▶ TASK INSTRUCTIONS
Give back every line exactly as it appears, pictures excluded.

▶ STORED RECORDS
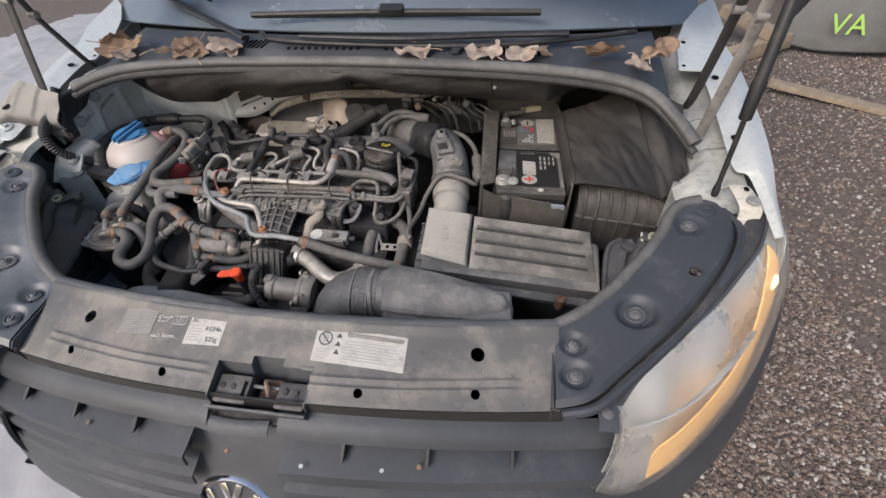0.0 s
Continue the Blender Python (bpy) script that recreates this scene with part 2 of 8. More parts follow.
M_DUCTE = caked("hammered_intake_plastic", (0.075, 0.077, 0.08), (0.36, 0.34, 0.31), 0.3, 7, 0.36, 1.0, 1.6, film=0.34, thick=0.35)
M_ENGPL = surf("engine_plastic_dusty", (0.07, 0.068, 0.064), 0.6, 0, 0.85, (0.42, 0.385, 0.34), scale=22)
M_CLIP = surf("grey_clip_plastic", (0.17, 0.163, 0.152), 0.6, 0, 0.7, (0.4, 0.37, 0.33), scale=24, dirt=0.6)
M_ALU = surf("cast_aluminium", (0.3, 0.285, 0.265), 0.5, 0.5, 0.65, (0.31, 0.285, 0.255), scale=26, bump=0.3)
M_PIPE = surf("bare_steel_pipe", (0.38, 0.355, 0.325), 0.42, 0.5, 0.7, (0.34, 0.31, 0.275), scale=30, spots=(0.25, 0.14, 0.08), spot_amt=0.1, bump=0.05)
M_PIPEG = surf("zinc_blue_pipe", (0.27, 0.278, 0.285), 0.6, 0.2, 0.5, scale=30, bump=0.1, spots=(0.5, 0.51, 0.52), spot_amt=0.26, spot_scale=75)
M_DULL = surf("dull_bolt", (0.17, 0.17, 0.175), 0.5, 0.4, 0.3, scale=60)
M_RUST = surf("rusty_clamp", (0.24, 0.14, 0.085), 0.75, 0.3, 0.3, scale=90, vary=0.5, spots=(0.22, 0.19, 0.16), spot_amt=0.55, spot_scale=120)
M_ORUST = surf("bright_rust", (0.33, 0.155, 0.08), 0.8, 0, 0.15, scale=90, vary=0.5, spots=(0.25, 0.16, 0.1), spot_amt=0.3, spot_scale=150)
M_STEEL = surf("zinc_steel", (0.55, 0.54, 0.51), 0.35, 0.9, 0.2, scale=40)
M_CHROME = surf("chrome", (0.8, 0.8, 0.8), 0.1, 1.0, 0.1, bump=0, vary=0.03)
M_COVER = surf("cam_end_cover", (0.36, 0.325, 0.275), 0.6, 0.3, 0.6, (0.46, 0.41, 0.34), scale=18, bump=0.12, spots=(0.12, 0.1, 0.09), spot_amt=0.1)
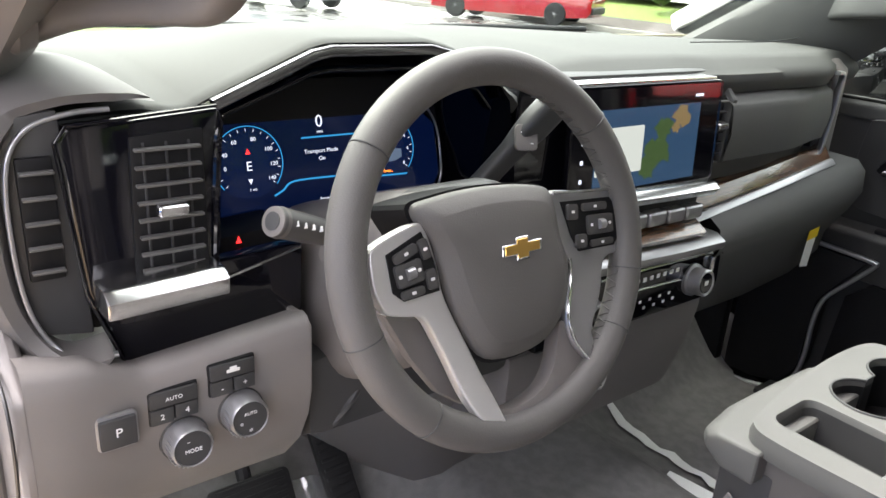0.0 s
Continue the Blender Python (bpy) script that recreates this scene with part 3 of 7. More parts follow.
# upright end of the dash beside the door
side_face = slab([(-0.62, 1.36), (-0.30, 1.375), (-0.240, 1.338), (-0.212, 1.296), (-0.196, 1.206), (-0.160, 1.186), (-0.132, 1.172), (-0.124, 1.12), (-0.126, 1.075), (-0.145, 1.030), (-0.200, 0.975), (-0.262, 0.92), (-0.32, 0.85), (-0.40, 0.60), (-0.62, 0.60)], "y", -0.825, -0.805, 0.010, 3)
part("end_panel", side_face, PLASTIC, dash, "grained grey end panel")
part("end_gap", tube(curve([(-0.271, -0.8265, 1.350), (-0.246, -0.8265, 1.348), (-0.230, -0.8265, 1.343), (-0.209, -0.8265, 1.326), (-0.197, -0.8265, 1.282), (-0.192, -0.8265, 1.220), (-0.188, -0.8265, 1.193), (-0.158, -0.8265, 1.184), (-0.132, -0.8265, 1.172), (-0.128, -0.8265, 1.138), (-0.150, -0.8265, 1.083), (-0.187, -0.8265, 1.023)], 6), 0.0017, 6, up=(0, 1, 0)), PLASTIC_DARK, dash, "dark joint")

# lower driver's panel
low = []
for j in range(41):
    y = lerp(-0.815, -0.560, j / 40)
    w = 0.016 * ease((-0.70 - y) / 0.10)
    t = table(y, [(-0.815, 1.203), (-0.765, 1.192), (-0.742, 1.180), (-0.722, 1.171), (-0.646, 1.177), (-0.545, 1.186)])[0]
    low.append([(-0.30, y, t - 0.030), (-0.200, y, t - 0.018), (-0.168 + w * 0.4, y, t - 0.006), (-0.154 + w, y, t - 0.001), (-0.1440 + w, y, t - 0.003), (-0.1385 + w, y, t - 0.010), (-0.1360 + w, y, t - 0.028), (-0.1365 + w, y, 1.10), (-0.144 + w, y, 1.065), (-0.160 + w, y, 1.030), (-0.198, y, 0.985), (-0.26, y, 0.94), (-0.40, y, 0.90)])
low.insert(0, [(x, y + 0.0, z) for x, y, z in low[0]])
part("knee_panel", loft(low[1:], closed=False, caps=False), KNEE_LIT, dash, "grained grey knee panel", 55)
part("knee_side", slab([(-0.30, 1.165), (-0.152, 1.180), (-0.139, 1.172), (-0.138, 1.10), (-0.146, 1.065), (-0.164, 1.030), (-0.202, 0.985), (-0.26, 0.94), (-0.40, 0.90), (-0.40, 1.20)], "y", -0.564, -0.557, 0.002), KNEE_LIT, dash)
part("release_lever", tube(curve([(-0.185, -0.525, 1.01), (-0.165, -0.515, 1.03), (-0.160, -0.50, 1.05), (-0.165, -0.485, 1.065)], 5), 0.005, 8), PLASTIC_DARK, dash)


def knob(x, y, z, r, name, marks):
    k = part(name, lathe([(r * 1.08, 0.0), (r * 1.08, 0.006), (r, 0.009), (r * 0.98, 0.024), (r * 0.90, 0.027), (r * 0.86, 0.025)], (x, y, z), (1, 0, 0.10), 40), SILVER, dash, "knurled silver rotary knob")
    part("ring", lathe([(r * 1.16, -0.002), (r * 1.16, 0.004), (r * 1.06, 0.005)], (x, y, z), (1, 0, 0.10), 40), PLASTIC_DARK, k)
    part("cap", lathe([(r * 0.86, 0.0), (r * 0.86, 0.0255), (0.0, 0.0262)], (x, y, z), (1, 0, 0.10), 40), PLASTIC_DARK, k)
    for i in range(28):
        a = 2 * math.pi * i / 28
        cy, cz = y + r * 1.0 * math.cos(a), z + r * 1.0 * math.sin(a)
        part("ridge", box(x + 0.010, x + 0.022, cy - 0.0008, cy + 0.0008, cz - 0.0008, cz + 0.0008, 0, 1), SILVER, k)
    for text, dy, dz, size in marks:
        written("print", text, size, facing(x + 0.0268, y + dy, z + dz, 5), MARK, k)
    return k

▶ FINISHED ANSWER
0.0 s
Continue the Blender Python (bpy) script that recreates this scene with part 2 of 8. More parts follow.
M_DUCTE = caked("hammered_intake_plastic", (0.075, 0.077, 0.08), (0.36, 0.34, 0.31), 0.3, 7, 0.36, 1.0, 1.6, film=0.34, thick=0.35)
M_ENGPL = surf("engine_plastic_dusty", (0.07, 0.068, 0.064), 0.6, 0, 0.85, (0.42, 0.385, 0.34), scale=22)
M_CLIP = surf("grey_clip_plastic", (0.17, 0.163, 0.152), 0.6, 0, 0.7, (0.4, 0.37, 0.33), scale=24, dirt=0.6)
M_ALU = surf("cast_aluminium", (0.3, 0.285, 0.265), 0.5, 0.5, 0.65, (0.31, 0.285, 0.255), scale=26, bump=0.3)
M_PIPE = surf("bare_steel_pipe", (0.38, 0.355, 0.325), 0.42, 0.5, 0.7, (0.34, 0.31, 0.275), scale=30, spots=(0.25, 0.14, 0.08), spot_amt=0.1, bump=0.05)
M_PIPEG = surf("zinc_blue_pipe", (0.27, 0.278, 0.285), 0.6, 0.2, 0.5, scale=30, bump=0.1, spots=(0.5, 0.51, 0.52), spot_amt=0.26, spot_scale=75)
M_DULL = surf("dull_bolt", (0.17, 0.17, 0.175), 0.5, 0.4, 0.3, scale=60)
M_RUST = surf("rusty_clamp", (0.24, 0.14, 0.085), 0.75, 0.3, 0.3, scale=90, vary=0.5, spots=(0.22, 0.19, 0.16), spot_amt=0.55, spot_scale=120)
M_ORUST = surf("bright_rust", (0.33, 0.155, 0.08), 0.8, 0, 0.15, scale=90, vary=0.5, spots=(0.25, 0.16, 0.1), spot_amt=0.3, spot_scale=150)
M_STEEL = surf("zinc_steel", (0.55, 0.54, 0.51), 0.35, 0.9, 0.2, scale=40)
M_CHROME = surf("chrome", (0.8, 0.8, 0.8), 0.1, 1.0, 0.1, bump=0, vary=0.03)
M_COVER = surf("cam_end_cover", (0.36, 0.325, 0.275), 0.6, 0.3, 0.6, (0.46, 0.41, 0.34), scale=18, bump=0.12, spots=(0.12, 0.1, 0.09), spot_amt=0.1)
0.0 s
Continue the Blender Python (bpy) script that recreates this scene with part 3 of 7. More parts follow.
# upright end of the dash beside the door
side_face = slab([(-0.62, 1.36), (-0.30, 1.375), (-0.240, 1.338), (-0.212, 1.296), (-0.196, 1.206), (-0.160, 1.186), (-0.132, 1.172), (-0.124, 1.12), (-0.126, 1.075), (-0.145, 1.030), (-0.200, 0.975), (-0.262, 0.92), (-0.32, 0.85), (-0.40, 0.60), (-0.62, 0.60)], "y", -0.825, -0.805, 0.010, 3)
part("end_panel", side_face, PLASTIC, dash, "grained grey end panel")
part("end_gap", tube(curve([(-0.271, -0.8265, 1.350), (-0.246, -0.8265, 1.348), (-0.230, -0.8265, 1.343), (-0.209, -0.8265, 1.326), (-0.197, -0.8265, 1.282), (-0.192, -0.8265, 1.220), (-0.188, -0.8265, 1.193), (-0.158, -0.8265, 1.184), (-0.132, -0.8265, 1.172), (-0.128, -0.8265, 1.138), (-0.150, -0.8265, 1.083), (-0.187, -0.8265, 1.023)], 6), 0.0017, 6, up=(0, 1, 0)), PLASTIC_DARK, dash, "dark joint")

# lower driver's panel
low = []
for j in range(41):
    y = lerp(-0.815, -0.560, j / 40)
    w = 0.016 * ease((-0.70 - y) / 0.10)
    t = table(y, [(-0.815, 1.203), (-0.765, 1.192), (-0.742, 1.180), (-0.722, 1.171), (-0.646, 1.177), (-0.545, 1.186)])[0]
    low.append([(-0.30, y, t - 0.030), (-0.200, y, t - 0.018), (-0.168 + w * 0.4, y, t - 0.006), (-0.154 + w, y, t - 0.001), (-0.1440 + w, y, t - 0.003), (-0.1385 + w, y, t - 0.010), (-0.1360 + w, y, t - 0.028), (-0.1365 + w, y, 1.10), (-0.144 + w, y, 1.065), (-0.160 + w, y, 1.030), (-0.198, y, 0.985), (-0.26, y, 0.94), (-0.40, y, 0.90)])
low.insert(0, [(x, y + 0.0, z) for x, y, z in low[0]])
part("knee_panel", loft(low[1:], closed=False, caps=False), KNEE_LIT, dash, "grained grey knee panel", 55)
part("knee_side", slab([(-0.30, 1.165), (-0.152, 1.180), (-0.139, 1.172), (-0.138, 1.10), (-0.146, 1.065), (-0.164, 1.030), (-0.202, 0.985), (-0.26, 0.94), (-0.40, 0.90), (-0.40, 1.20)], "y", -0.564, -0.557, 0.002), KNEE_LIT, dash)
part("release_lever", tube(curve([(-0.185, -0.525, 1.01), (-0.165, -0.515, 1.03), (-0.160, -0.50, 1.05), (-0.165, -0.485, 1.065)], 5), 0.005, 8), PLASTIC_DARK, dash)


def knob(x, y, z, r, name, marks):
    k = part(name, lathe([(r * 1.08, 0.0), (r * 1.08, 0.006), (r, 0.009), (r * 0.98, 0.024), (r * 0.90, 0.027), (r * 0.86, 0.025)], (x, y, z), (1, 0, 0.10), 40), SILVER, dash, "knurled silver rotary knob")
    part("ring", lathe([(r * 1.16, -0.002), (r * 1.16, 0.004), (r * 1.06, 0.005)], (x, y, z), (1, 0, 0.10), 40), PLASTIC_DARK, k)
    part("cap", lathe([(r * 0.86, 0.0), (r * 0.86, 0.0255), (0.0, 0.0262)], (x, y, z), (1, 0, 0.10), 40), PLASTIC_DARK, k)
    for i in range(28):
        a = 2 * math.pi * i / 28
        cy, cz = y + r * 1.0 * math.cos(a), z + r * 1.0 * math.sin(a)
        part("ridge", box(x + 0.010, x + 0.022, cy - 0.0008, cy + 0.0008, cz - 0.0008, cz + 0.0008, 0, 1), SILVER, k)
    for text, dy, dz, size in marks:
        written("print", text, size, facing(x + 0.0268, y + dy, z + dz, 5), MARK, k)
    return k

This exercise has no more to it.